** Start of RECORD LIST **

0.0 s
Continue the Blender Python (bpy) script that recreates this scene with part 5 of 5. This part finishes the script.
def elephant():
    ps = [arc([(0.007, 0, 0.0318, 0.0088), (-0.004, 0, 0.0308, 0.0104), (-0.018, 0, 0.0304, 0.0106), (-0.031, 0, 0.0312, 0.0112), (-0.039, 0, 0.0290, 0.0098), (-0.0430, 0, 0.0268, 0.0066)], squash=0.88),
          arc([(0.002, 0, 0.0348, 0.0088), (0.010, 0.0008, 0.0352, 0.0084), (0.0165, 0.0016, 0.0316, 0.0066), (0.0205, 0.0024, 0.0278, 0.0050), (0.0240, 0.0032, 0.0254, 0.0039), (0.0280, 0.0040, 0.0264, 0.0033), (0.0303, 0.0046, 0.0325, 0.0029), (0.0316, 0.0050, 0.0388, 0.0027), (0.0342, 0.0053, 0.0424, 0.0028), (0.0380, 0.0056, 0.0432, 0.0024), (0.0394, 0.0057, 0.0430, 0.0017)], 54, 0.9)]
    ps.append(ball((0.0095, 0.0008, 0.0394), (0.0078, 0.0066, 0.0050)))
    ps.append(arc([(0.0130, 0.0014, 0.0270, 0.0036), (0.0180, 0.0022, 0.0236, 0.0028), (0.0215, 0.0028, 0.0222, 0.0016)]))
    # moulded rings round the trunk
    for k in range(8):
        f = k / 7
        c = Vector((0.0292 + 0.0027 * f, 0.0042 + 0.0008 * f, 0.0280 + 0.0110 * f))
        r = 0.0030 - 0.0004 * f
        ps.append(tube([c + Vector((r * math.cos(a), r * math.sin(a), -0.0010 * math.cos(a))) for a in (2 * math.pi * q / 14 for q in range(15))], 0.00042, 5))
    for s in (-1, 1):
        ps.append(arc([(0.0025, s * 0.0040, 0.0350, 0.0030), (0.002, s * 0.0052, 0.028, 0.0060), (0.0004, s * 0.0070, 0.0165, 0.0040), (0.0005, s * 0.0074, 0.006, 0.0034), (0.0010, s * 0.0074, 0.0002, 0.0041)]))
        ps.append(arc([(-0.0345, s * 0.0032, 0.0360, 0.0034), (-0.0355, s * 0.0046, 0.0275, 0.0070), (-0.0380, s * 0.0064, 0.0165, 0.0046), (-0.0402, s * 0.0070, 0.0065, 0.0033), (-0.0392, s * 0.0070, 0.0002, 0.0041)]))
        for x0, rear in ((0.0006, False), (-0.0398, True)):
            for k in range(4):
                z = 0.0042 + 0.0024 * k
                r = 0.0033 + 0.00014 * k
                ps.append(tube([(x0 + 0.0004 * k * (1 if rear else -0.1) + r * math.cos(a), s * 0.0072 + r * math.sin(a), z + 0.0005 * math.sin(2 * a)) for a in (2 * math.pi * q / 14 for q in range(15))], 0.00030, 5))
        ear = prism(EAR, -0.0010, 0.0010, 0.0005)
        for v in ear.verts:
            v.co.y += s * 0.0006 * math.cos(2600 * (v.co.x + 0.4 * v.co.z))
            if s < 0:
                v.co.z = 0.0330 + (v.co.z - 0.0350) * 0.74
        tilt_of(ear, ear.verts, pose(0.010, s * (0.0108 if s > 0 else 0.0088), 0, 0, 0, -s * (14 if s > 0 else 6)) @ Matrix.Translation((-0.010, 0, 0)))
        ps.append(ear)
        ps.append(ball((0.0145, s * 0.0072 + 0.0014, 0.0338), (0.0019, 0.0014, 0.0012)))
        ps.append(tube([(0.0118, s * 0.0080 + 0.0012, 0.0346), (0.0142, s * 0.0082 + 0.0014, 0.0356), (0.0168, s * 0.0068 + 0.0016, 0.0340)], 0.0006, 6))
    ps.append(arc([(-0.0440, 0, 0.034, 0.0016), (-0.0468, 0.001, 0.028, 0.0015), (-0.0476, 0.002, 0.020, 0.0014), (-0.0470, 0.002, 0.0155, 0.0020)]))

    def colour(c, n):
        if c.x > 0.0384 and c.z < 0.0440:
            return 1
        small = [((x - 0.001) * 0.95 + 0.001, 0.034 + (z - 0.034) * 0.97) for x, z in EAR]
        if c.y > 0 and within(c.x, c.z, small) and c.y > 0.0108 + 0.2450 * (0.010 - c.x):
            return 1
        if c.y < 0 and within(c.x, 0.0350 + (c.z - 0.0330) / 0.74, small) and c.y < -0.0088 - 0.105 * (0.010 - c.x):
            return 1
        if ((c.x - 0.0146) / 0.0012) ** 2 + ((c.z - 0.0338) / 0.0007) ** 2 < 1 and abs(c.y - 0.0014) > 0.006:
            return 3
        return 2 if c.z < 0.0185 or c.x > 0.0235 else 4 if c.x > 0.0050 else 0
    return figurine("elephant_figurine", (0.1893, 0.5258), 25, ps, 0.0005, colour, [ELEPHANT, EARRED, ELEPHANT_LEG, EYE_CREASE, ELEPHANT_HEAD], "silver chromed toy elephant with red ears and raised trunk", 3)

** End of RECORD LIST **
** Start of RECORD LIST **

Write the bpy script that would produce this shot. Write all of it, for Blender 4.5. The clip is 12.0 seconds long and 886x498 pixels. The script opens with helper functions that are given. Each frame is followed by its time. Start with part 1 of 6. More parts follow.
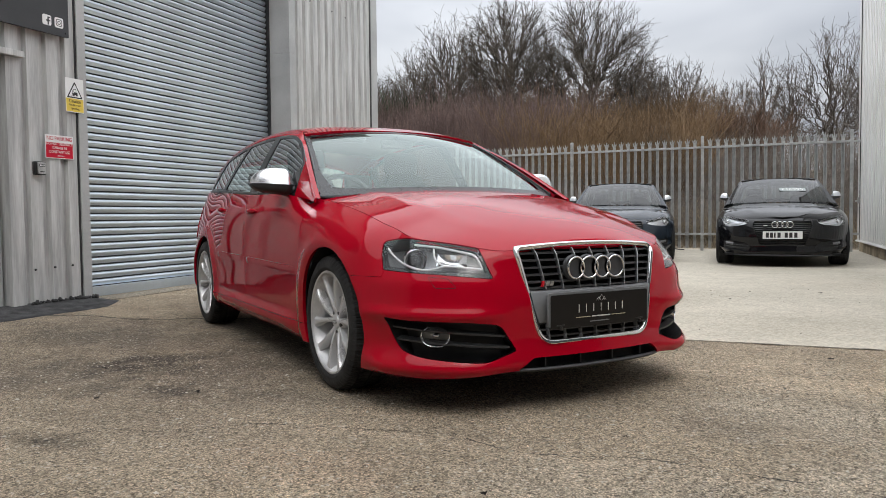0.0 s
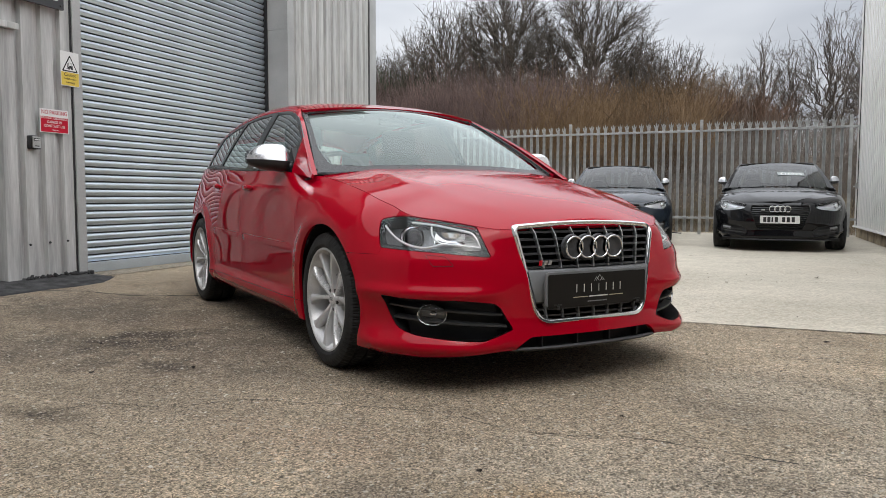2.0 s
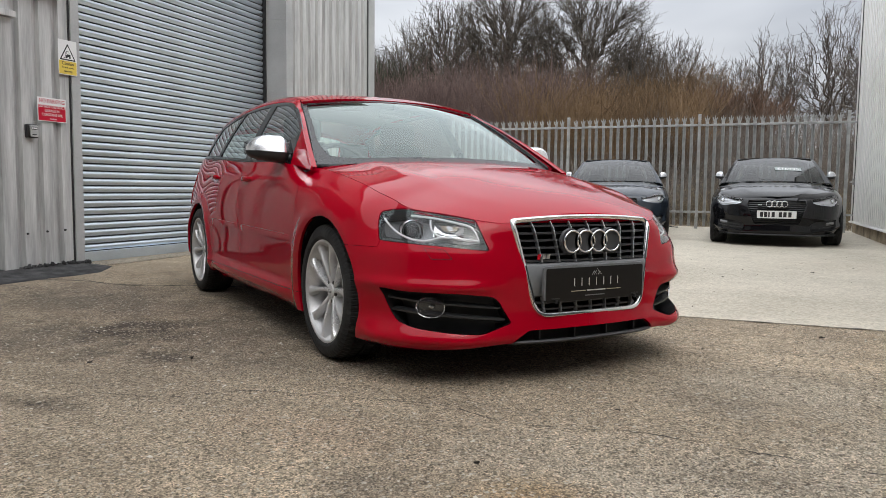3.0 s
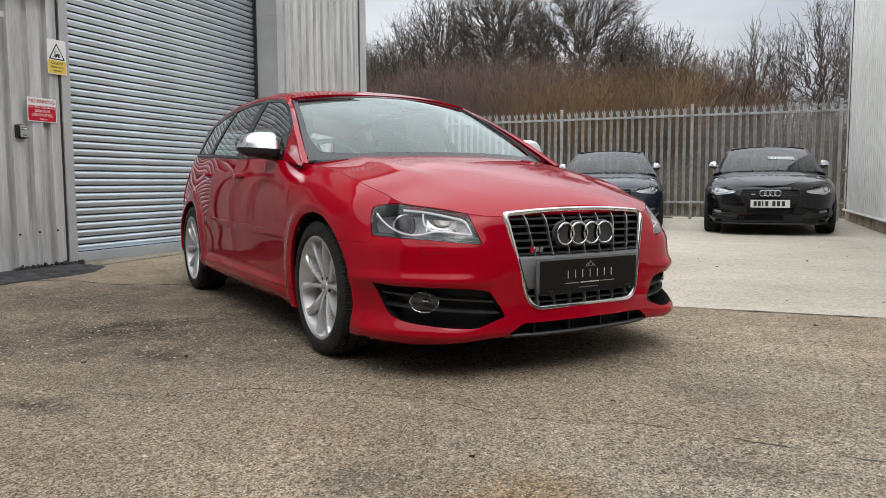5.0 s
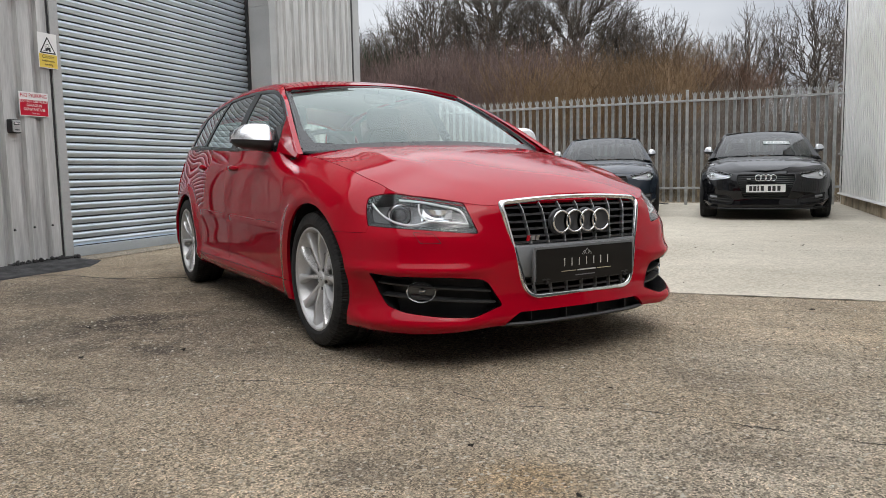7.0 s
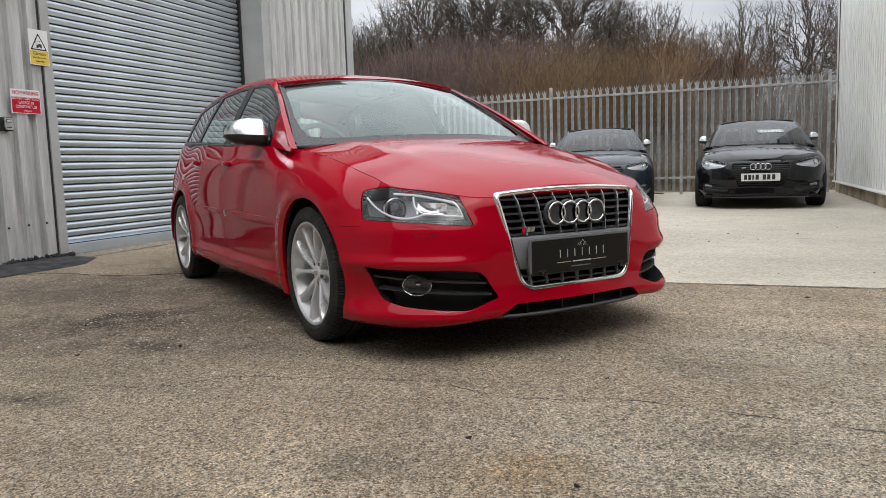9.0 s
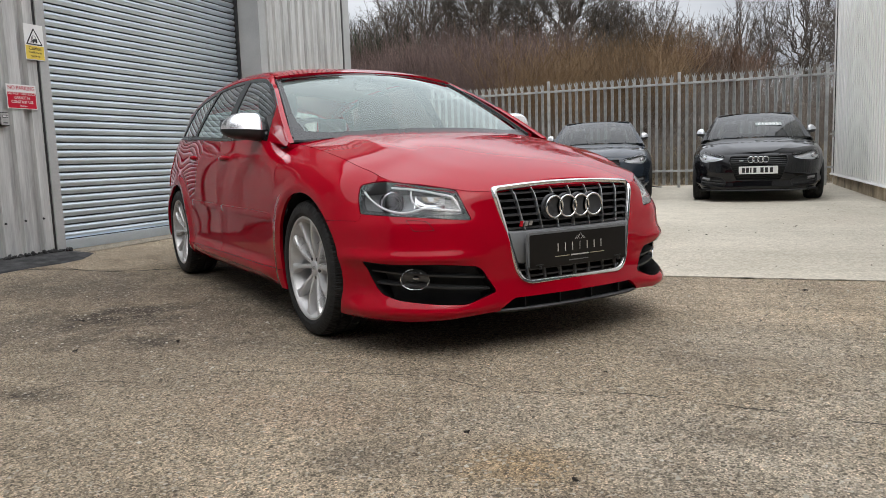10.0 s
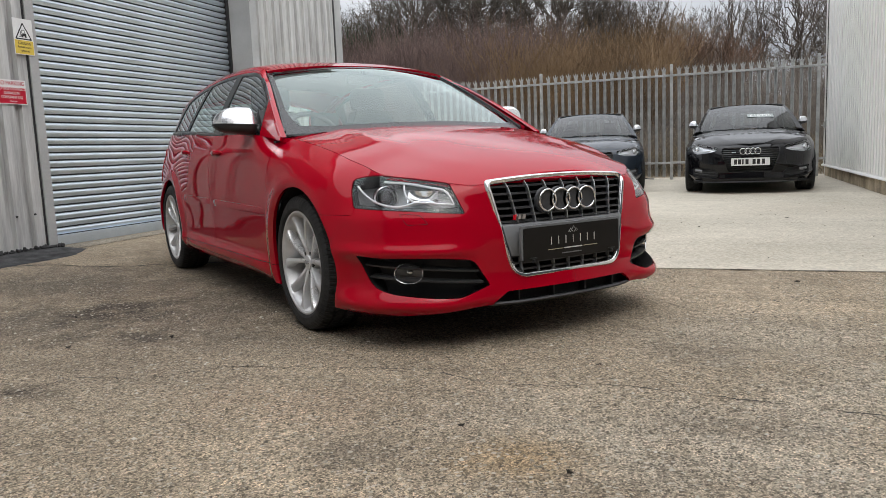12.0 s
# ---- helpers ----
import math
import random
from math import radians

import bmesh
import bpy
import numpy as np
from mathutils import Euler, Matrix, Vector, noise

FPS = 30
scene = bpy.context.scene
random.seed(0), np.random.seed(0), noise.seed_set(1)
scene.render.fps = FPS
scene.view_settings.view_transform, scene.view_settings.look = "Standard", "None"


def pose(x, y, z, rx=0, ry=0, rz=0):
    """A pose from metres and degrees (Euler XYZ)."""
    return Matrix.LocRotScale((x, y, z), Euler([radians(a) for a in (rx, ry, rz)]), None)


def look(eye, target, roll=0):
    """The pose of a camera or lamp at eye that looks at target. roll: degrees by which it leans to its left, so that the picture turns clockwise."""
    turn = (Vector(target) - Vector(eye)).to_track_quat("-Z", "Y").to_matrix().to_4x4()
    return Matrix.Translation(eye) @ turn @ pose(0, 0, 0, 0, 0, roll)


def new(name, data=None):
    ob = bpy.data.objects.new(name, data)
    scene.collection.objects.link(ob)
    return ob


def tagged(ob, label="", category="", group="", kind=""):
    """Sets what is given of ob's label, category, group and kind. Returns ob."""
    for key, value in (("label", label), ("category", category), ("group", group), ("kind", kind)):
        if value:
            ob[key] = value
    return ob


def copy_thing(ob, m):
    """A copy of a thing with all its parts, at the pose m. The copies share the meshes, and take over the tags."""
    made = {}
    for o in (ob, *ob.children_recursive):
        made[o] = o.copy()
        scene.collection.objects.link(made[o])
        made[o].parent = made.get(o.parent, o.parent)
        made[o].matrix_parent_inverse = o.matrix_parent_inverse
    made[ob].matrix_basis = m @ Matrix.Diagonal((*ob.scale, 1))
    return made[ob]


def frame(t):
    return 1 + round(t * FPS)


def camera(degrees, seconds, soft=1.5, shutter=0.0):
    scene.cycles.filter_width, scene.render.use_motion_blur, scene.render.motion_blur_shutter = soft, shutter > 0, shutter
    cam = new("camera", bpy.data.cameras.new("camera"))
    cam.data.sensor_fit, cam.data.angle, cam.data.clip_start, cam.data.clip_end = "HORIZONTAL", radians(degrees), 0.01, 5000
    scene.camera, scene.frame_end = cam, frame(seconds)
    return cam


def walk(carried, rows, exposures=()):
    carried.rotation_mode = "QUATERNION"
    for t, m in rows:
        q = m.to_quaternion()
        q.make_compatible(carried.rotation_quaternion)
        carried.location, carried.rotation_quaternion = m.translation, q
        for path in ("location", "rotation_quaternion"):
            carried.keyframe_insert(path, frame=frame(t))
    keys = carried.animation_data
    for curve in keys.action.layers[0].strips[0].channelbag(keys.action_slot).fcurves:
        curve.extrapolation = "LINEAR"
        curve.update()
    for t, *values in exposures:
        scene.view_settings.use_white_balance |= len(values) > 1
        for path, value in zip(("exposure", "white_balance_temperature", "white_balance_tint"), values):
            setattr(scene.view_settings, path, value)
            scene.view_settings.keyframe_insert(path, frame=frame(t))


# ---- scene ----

** End of RECORD LIST **

--- EXERCISE ---
Pull every line containing "soft" out of the data above.

--- WRITTEN ANSWER ---
def camera(degrees, seconds, soft=1.5, shutter=0.0):
    scene.cycles.filter_width, scene.render.use_motion_blur, scene.render.motion_blur_shutter = soft, shutter > 0, shutter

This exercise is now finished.